Bernshteyn’s challenge was to find a cleverer way to label the graphs.
He knew that he’d have to reuse labels. But that was fine so long as nearby nodes were labeled differently. Was there a way to assign labels without accidentally reusing one in the same neighborhood?
Bernshteyn showed that there is always a way — no matter how many labels you decide to use, and no matter how many nodes your local neighborhood has. This means that you can always safely extend the algorithm from the computer science side to the set theory side. “Any algorithm in our setup corresponds to a way of measurably coloring any graph in the descriptive set theory setup,” Rozhoň said.
The proof came as a surprise to mathematicians. It demonstrated a deep link between computation and definability, and between algorithms and measurable sets. Mathematicians are now exploring how to take advantage of Bernshteyn’s discovery. In a paper published this year, for instance, Rozhoň and his colleagues figured out that it’s possible to color special graphs called trees by looking at the same problem in the computer science context. The result also illuminated which tools mathematicians might use to study the trees’ corresponding dynamical systems. “This is a very interesting experience, trying to prove results in a field where I don’t understand even the basic definitions,” Rozhoň said.
Mathematicians have also been working to translate problems in the other direction.
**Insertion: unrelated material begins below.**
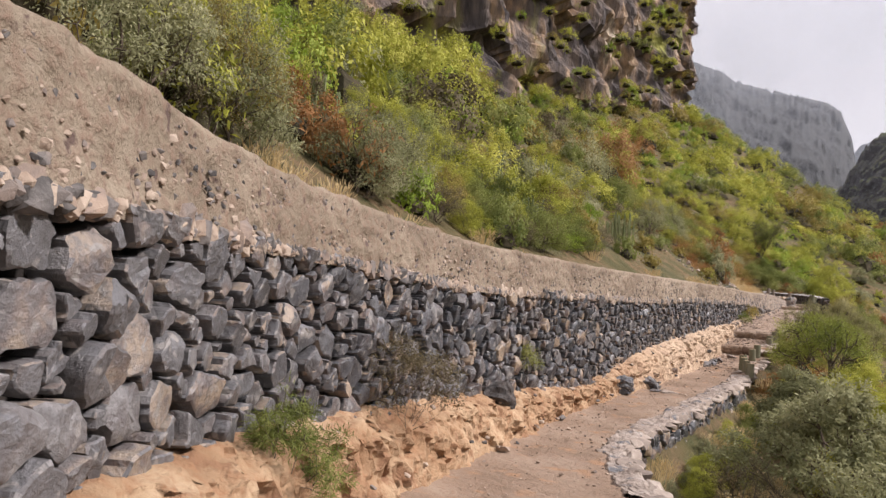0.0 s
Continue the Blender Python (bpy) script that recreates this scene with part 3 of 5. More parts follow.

In one case, they used set theory to prove a new estimate of how hard a certain class of problems is to solve.
Bernshteyn’s bridge isn’t just about having a new tool kit for solving individual problems. It has also allowed set theorists to gain a clearer view of their field. There were lots of problems that they had no idea how to classify. In many cases, that’s now changed, because set theorists have computer scientists’ more organized bookshelves to guide them.
Bernshteyn hopes this growing area of research will change how the working mathematician views set theorists’ work — that they’ll no longer see it as remote and disconnected from the real mathematical world. “I’m trying to change this,” he said. “I want people to get used to thinking about infinity.”